WORK INSTRUCTIONS: Everything from the line containing "turn = (Vector(target)" through the line containing "ob = bpy.data.objects.new(name, data)" should be repeated exactly, and nothing else from the data.
— START PROVIDED INFORMATION —
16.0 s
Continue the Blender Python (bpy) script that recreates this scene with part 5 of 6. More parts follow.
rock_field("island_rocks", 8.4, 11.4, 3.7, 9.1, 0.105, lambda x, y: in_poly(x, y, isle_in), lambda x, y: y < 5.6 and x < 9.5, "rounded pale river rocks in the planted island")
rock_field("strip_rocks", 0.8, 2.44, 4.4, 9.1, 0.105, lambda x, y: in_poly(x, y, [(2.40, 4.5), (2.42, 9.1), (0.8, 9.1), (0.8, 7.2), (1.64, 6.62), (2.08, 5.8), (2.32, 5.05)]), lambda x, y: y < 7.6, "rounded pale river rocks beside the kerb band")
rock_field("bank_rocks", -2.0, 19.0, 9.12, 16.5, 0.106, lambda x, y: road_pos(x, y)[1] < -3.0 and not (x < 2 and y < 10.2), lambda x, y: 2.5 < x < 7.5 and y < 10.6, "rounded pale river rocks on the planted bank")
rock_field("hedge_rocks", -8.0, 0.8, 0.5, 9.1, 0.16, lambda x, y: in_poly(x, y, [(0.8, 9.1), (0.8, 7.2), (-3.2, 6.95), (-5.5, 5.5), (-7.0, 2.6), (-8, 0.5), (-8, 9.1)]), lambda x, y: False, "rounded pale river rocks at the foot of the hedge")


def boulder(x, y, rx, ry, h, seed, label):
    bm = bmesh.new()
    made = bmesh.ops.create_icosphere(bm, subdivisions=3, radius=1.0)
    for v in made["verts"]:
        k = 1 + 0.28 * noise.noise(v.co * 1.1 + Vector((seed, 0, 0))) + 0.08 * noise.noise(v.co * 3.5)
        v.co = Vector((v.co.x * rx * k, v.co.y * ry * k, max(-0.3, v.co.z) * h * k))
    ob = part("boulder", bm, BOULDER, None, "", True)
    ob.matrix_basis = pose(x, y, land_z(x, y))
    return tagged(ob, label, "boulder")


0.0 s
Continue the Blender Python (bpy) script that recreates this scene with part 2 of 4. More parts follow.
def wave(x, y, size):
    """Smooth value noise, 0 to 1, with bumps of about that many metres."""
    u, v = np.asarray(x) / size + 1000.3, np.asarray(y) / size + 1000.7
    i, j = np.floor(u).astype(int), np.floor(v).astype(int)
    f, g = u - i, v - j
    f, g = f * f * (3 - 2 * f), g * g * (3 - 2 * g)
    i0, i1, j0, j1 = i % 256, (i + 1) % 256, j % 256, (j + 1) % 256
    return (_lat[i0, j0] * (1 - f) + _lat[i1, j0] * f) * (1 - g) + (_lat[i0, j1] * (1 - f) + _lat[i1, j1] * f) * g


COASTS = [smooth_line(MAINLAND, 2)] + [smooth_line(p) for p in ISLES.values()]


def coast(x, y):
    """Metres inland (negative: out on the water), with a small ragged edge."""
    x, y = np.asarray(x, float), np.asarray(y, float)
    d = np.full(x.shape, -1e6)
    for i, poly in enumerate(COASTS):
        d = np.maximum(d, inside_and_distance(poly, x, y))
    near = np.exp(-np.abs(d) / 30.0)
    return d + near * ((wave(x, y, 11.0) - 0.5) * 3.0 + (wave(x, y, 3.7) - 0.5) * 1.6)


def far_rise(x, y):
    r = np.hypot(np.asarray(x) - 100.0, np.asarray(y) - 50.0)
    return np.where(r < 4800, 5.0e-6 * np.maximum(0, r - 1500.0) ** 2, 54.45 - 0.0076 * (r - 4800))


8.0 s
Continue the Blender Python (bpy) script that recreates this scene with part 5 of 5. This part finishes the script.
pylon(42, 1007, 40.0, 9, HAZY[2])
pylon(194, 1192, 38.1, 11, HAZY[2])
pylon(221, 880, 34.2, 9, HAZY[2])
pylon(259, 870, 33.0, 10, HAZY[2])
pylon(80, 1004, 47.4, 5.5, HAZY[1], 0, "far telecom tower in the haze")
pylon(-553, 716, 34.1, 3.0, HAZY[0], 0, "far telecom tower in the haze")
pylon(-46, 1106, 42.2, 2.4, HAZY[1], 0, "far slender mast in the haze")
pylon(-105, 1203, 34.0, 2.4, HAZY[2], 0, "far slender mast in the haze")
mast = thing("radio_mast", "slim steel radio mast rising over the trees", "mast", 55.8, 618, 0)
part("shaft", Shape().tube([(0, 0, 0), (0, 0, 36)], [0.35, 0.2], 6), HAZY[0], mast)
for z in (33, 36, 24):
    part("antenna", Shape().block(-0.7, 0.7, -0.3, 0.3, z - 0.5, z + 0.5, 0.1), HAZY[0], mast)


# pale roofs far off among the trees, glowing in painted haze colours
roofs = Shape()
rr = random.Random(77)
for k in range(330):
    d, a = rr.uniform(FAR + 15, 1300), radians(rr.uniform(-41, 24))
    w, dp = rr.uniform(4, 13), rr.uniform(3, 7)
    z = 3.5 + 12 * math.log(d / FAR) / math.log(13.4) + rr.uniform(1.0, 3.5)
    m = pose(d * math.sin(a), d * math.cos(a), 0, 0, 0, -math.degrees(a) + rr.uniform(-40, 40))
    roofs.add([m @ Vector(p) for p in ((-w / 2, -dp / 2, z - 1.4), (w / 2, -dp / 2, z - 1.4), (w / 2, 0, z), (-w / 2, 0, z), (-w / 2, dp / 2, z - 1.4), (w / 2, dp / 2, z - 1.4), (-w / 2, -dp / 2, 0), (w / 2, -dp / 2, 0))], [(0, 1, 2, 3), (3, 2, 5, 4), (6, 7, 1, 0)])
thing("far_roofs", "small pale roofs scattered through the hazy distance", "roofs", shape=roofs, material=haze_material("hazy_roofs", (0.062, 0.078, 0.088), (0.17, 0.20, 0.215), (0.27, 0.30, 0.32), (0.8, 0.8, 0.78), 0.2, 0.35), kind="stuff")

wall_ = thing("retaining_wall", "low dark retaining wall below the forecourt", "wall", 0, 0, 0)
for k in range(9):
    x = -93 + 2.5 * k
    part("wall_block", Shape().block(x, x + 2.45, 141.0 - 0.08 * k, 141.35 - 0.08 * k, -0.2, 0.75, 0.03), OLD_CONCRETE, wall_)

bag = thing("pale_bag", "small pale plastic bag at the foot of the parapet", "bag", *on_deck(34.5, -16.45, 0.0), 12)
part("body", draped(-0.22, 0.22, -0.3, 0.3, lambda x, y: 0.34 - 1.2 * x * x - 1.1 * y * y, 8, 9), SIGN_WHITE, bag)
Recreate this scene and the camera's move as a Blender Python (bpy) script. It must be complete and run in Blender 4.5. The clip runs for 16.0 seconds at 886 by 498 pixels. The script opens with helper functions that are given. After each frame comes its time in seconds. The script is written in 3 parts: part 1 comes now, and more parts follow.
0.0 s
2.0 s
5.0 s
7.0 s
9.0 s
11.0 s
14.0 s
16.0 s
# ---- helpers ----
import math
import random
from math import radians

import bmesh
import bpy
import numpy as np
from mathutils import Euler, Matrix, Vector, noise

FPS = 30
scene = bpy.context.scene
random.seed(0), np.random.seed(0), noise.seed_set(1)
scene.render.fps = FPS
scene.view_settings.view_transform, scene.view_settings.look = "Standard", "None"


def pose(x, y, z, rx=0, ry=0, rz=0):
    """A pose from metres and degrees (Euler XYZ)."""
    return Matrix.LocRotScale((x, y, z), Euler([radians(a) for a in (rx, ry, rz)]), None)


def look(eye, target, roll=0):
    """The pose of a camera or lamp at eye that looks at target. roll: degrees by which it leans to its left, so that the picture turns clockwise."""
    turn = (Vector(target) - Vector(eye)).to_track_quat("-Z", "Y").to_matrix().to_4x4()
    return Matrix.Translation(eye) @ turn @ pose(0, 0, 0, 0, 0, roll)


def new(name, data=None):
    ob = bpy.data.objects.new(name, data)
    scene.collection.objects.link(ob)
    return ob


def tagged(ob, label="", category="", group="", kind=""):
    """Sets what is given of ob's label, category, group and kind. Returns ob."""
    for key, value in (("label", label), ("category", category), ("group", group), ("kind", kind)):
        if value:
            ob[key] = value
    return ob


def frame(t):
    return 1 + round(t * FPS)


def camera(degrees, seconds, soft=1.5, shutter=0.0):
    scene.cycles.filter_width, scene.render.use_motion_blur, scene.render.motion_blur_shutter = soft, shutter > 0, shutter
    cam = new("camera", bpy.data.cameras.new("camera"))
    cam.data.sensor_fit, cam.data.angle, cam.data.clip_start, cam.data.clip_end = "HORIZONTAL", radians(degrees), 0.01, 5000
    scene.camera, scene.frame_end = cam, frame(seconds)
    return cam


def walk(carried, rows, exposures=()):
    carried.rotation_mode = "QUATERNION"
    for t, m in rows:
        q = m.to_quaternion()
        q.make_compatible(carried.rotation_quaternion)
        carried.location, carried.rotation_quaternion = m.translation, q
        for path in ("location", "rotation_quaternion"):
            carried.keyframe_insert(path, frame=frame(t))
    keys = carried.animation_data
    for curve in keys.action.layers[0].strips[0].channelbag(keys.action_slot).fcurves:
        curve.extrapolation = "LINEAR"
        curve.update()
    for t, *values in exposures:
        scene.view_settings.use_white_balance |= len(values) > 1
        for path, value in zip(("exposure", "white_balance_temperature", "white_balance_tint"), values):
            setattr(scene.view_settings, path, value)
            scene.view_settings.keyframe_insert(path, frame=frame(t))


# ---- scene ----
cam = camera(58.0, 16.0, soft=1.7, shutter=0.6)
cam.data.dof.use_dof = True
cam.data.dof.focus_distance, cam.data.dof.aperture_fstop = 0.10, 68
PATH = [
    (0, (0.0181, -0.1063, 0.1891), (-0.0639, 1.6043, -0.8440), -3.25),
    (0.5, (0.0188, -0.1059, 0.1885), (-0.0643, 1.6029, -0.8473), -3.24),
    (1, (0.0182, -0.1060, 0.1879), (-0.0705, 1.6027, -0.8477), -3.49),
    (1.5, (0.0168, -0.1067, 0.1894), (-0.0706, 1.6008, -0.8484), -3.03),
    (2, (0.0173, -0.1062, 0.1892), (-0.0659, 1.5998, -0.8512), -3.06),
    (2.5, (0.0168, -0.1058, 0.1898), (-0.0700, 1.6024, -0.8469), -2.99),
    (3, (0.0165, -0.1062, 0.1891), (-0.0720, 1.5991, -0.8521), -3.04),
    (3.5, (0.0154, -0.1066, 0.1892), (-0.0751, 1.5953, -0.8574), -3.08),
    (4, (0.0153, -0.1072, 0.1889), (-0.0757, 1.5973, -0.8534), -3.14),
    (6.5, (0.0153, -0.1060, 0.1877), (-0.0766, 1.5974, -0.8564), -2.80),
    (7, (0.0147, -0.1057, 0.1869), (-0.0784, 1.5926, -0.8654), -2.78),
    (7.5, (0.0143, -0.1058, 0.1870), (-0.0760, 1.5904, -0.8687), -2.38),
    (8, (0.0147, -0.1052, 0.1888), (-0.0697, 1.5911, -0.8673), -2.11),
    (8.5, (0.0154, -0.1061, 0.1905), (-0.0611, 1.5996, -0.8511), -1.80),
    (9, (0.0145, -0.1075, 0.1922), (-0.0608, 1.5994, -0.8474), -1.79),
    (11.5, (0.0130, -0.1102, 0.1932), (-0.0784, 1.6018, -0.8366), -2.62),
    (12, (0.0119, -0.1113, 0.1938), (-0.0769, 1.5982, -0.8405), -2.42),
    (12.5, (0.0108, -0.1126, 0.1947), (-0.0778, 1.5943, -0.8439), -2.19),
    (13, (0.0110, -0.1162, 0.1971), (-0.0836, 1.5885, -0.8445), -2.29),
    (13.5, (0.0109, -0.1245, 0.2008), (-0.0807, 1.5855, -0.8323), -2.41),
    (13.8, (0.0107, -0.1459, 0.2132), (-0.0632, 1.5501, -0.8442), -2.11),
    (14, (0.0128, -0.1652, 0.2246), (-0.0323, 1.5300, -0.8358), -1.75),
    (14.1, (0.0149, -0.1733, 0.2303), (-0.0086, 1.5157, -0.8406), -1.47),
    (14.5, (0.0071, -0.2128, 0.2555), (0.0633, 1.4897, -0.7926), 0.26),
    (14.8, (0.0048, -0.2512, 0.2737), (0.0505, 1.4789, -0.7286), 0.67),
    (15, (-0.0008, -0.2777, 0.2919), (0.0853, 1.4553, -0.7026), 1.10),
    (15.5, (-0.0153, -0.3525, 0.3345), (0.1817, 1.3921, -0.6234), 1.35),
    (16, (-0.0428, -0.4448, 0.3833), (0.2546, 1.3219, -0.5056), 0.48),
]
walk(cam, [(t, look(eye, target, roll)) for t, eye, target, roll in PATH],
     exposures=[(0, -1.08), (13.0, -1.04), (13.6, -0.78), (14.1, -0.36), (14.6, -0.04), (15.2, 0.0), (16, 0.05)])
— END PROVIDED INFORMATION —
TASK ANSWER:
    turn = (Vector(target) - Vector(eye)).to_track_quat("-Z", "Y").to_matrix().to_4x4()
    return Matrix.Translation(eye) @ turn @ pose(0, 0, 0, 0, 0, roll)


def new(name, data=None):
    ob = bpy.data.objects.new(name, data)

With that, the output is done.